Fabrication of hollow metal oxide nanocrystals by etching cuprous oxide with metal(ii) ions: approach to the essential driving force

Hollow metal oxide nanocrystals were prepared by etching cuprous oxide with metal ions and were applied as photoelectrodes. As a hard template, polyvinylpyrrolidone stabilized cuprous oxide (PVP–Cu2O) and non-stabilized cuprous oxide (nPVP–Cu2O) were synthesized by a precipitation method. Hollow iron oxide and cobalt oxide nanocrystals with a truncated octahedral morphology were fabricated by an etching reaction with transition metal(II) ions (Fe2+ or Co2+). In the etching reaction process, a cationic exchange reaction occurs between the divalent metal ion and Cu+ due to the higher Lewis acidity.
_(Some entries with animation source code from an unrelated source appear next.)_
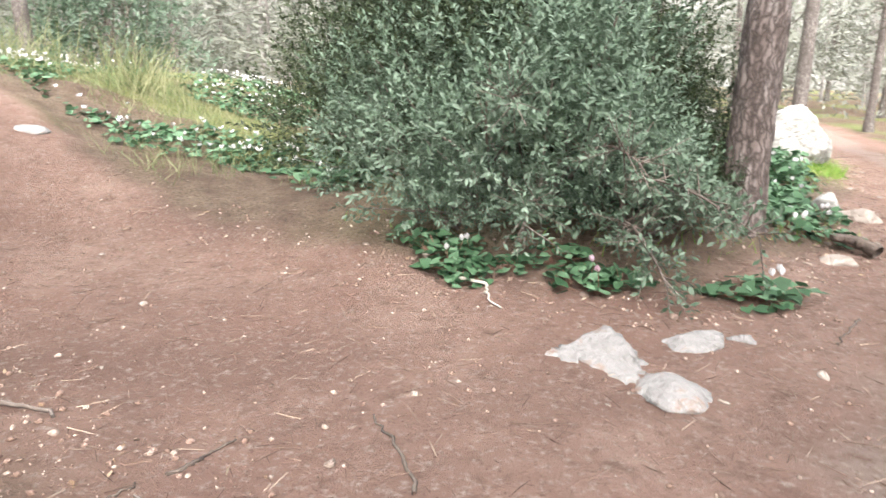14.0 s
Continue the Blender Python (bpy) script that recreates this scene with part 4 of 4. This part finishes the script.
stick([(2.35, 11.55, 0), (2.45, 11.58, 0.0), (2.58, 11.6, 0)], 0.006, RUST, "thin dark twig on the trail", 16)
stick([(-0.2, 6.9, 0), (-0.05, 6.8, 0.0), (0.08, 6.82, 0)], 0.012, RUST, "short dark stick at the trail's edge", 17)
stick([(2.68, 11.35, 0.02), (2.8, 11.3, 0.06), (2.92, 11.28, 0.05)], 0.05, RUST, "short weathered log stump by the thicket", 18, name="short_log")


# ---------------------------------------------------------------- litter
def on_trail(x, y):
    d = trail_distance(x, y)
    return (1 - smooth(1.0, 1.35, d)) * (0.35 + 0.65 * smooth(0.3, 0.9, d))


x, y = pick(52000, (-1.8, 9, -0.3, 20), on_trail)
n = len(x)
ax, ay, az = upward_axes(n, rng_g, 0.3)
bead = np.array([(1, 0, 0), (0.3, 0.9, 0.1), (-0.8, 0.5, 0), (-0.7, -0.6, 0.1), (0.4, -0.8, 0), (0.1, 0.05, 0.55), (0, 0, -0.5)]) * 0.5
bead_f = [(0, 1, 5), (1, 2, 5), (2, 3, 5), (3, 4, 5), (4, 0, 5), (1, 0, 6), (2, 1, 6), (3, 2, 6), (4, 3, 6), (0, 4, 6)]
sizes = 0.007 + 0.03 * rng_g.uniform(0, 1, n) ** 4
v, f = spread(bead, bead_f, np.stack([x, y, ground(x, y) + 0.001], -1), ax, ay, az, sizes)
tagged(new("gravel", mesh_from("gravel", v, f, PEBBLE)), "small pale stones scattered over the dirt trail", "gravel", kind="stuff")

def trail_edge(x, y):
    d = trail_distance(x, y) + 0.1 * ripple(x, y, 5, 71)
    return smooth(0.55, 0.85, d) * (1 - smooth(1.1, 1.35, d)) * (0.25 + 0.75 * smooth(-0.3, 0.3, ripple(x, y, 2.6, 72)))


x, y = pick(42000, (-1.8, 8, -0.3, 16), trail_edge)
n = len(x)
ax, ay, az = upward_axes(n, rng_g, 0.3)
v, f = spread(bead, bead_f, np.stack([x, y, ground(x, y) + 0.002], -1), ax, ay, az, 0.009 + 0.034 * rng_g.uniform(0, 1, n) ** 3)
tagged(new("edge_gravel", mesh_from("edge_gravel", v, f, PEBBLE)), "pale stony rubble along the trail's edges", "gravel", kind="stuff")

keep = lambda x, y: 1 - smooth(1.2, 1.7, trail_distance(x, y))
x, y = pick(60000, (-2, 9, -0.3, 19), keep)
n = len(x)
d = rng_g.normal(size=(n, 3)) * (1, 1, 0.06)
ax, ay, az = axes_along(d, rng_g)
v, f = spread([(-0.02, 0, 0), (0.02, 0, 0), (0.012, 1, 0), (-0.012, 1, 0), (0, 0.5, 0.03)], [(0, 1, 4), (1, 2, 4), (2, 3, 4), (3, 0, 4)], np.stack([x, y, ground(x, y) + 0.004], -1), ax, ay, az, 0.025 + 0.085 * rng_g.uniform(0, 1, n) ** 3)
tagged(new("needle_litter", mesh_from("needle_litter", v, f, STRAW)), "dry pine needles and twigs littering the trail", "litter", kind="stuff")

x, y = pick(12000, (-2, 9, -0.3, 18), lambda x, y: smooth(0.5, 0.9, trail_distance(x, y)) * (1 - smooth(1.4, 2.2, trail_distance(x, y))))
n = len(x)
ax, ay, az = upward_axes(n, rng_g, 0.35)
v, f = spread(LEAF, LEAF_F, np.stack([x, y, ground(x, y) + 0.006], -1), ax, ay, az, rng_g.uniform(0.015, 0.04, n))
tagged(new("leaf_litter", mesh_from("leaf_litter", v, f, DEADLEAF)), "dry brown leaves along the trail's edges", "litter", kind="stuff")

# larger stones in the trail, one by one
stones = [rock_mesh("stone", (1, 0.75, 0.5), 500 + i, level=2, rough=0.07, mat=PEBBLE_PART, base=0.6) for i in range(6)]
x, y = pick(1500, (-1.6, 7.5, 0.2, 17), lambda x, y: (1 - smooth(1.0, 1.3, trail_distance(x, y))) * (0.2 + 0.8 * smooth(0.4, 0.95, trail_distance(x, y))))
for i in range(min(280, len(x))):
    s = 0.022 + 0.045 * rng_g.uniform() ** 3
    ob = part("stone", stones[i % 6], ground_ob)
    ob.matrix_basis = pose(x[i], y[i], ground_at(x[i], y[i]) + 0.06 * s, rng_g.normal() * 12, rng_g.normal() * 12, rng_g.uniform(0, 360)) @ Matrix.Diagonal((s, s, s, 1))
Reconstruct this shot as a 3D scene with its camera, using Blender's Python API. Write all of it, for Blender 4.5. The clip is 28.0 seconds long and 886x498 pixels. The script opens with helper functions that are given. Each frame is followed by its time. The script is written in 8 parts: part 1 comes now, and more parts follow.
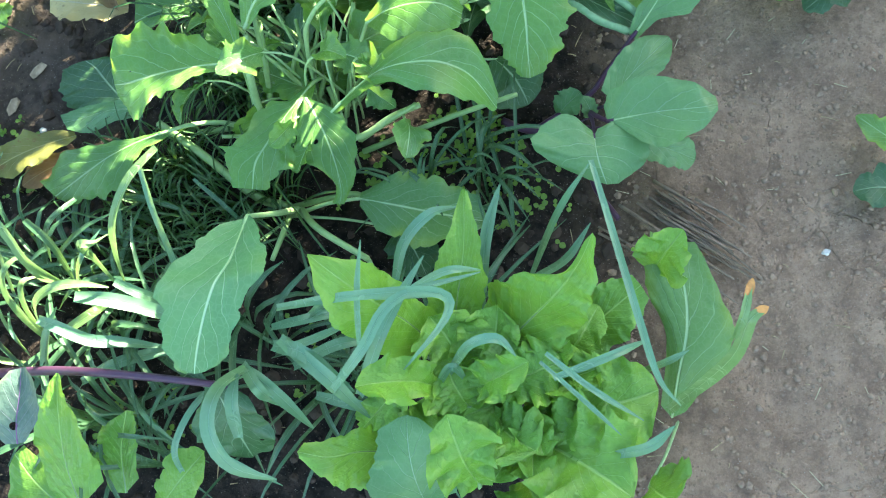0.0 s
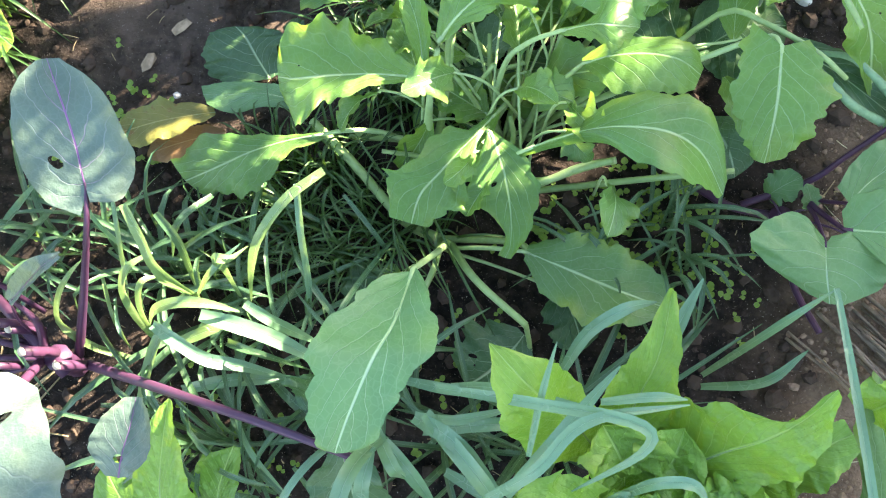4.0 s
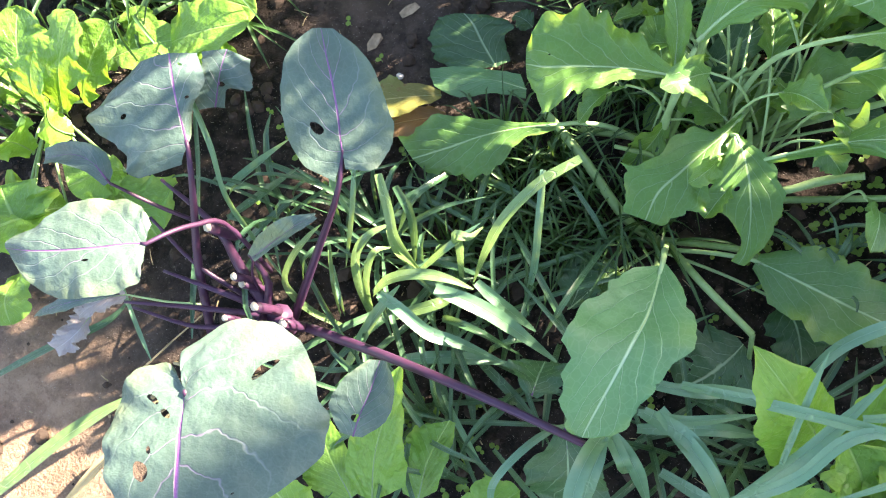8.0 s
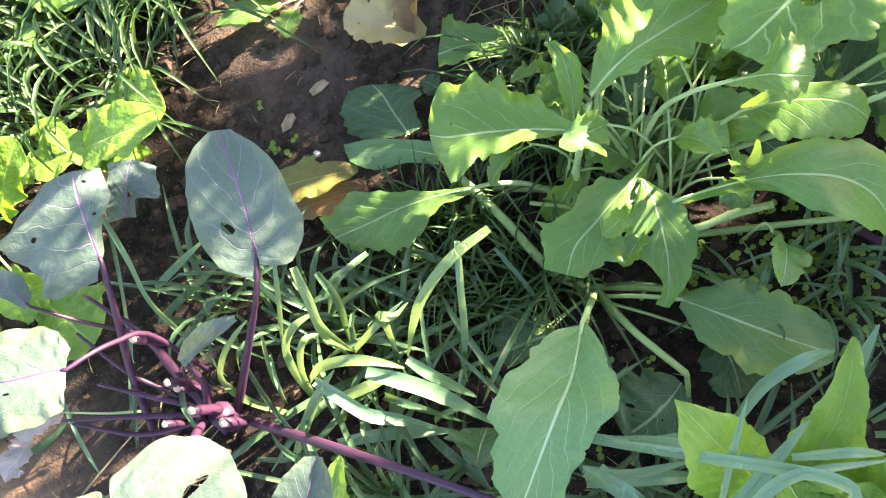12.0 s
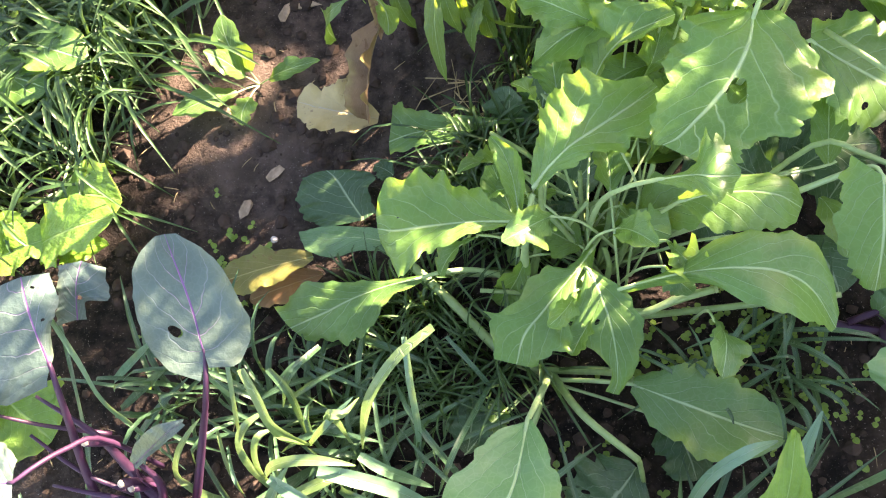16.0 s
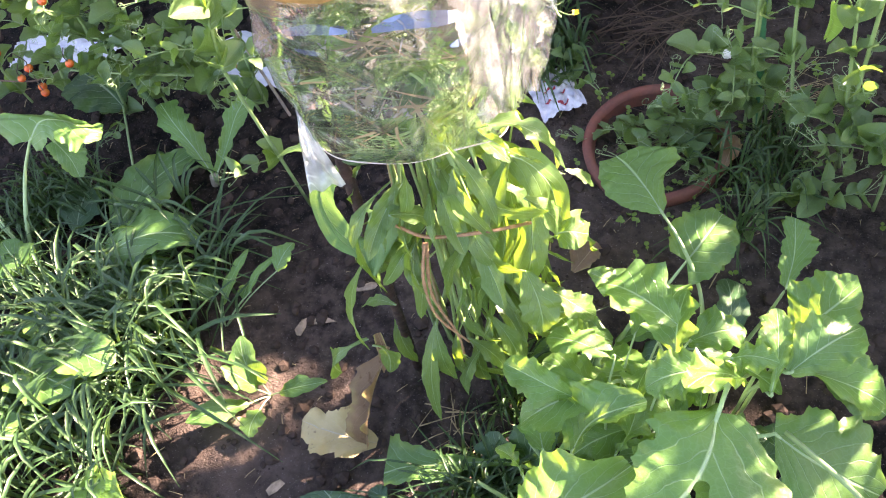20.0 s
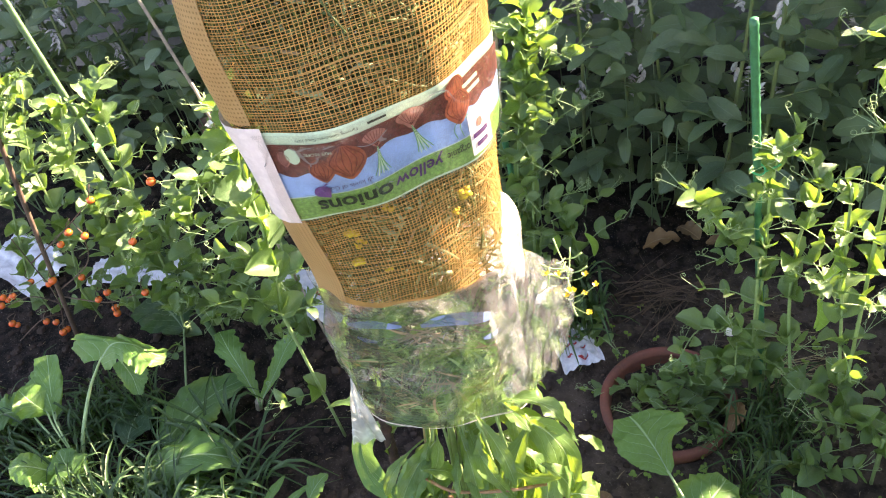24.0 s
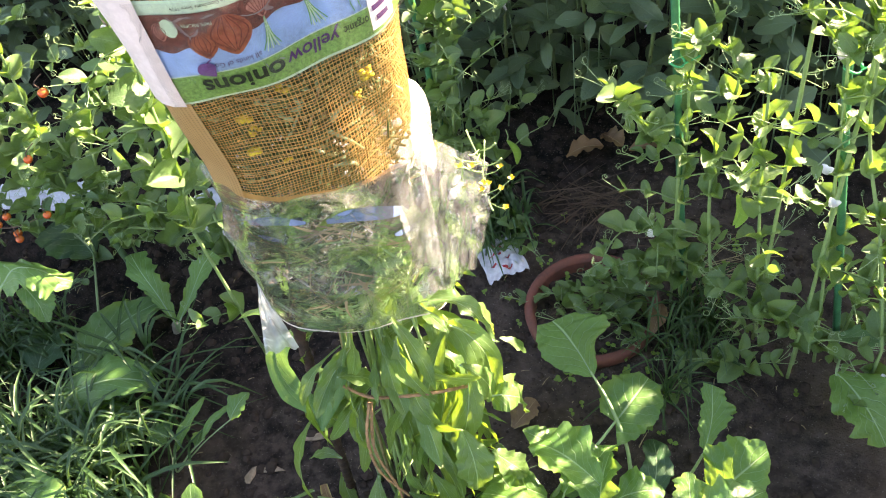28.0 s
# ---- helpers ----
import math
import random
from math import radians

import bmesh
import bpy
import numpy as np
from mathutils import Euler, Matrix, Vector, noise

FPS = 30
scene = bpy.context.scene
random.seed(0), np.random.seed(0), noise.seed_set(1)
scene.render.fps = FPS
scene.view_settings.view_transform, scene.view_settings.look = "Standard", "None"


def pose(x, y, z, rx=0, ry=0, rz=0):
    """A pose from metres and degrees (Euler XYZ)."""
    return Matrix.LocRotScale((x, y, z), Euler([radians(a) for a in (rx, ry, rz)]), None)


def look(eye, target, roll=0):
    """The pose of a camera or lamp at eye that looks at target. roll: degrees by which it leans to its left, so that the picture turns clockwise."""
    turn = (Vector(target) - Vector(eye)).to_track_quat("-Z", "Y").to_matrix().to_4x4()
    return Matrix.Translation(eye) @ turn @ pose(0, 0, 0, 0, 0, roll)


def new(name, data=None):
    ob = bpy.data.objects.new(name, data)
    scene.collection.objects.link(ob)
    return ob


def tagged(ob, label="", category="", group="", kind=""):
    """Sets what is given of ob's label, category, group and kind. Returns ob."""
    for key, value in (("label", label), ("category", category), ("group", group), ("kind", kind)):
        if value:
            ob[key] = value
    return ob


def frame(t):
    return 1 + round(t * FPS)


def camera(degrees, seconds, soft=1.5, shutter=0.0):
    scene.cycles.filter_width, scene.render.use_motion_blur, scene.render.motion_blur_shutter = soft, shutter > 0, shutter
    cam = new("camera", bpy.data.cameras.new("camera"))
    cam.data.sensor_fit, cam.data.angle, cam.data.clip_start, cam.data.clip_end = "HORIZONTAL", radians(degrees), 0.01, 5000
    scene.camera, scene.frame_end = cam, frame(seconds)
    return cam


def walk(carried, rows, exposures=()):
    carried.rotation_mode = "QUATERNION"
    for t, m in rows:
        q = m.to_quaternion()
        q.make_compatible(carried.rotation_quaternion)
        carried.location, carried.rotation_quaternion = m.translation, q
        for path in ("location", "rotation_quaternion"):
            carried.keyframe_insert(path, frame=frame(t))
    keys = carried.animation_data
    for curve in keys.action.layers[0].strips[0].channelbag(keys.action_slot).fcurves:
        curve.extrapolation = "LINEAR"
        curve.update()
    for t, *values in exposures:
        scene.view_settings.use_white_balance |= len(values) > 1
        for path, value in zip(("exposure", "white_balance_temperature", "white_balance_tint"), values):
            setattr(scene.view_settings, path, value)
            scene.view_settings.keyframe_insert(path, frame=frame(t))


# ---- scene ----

Facet selective etching of cuprous oxide has been observed during the ionic exchange reaction of Cu+ and O2− ions in PVP–Cu2O complexes with transition metal(II) ions (Fe2+ or Co2+) at the surface of a (110) facet. Amorphous states of hollow metal oxide products were annealed to form α-Fe2O3 (hematite) and Co3O4 and their crystal structure was examined with X-ray diffraction and HR-TEM. The optical absorption behavior of semiconductor nanocrystals was measured with UV-vis spectroscopy to define band gap energy. The hollow hematite structure has a 2.08 eV band gap and Co3O4 (Co(II,III) oxide) has a 1.80 eV indirect band gap. Using these hollow nanocrystals, a metal oxide monolayer film was fabricated with a secondary growth approach and was studied for its photocatalytic properties.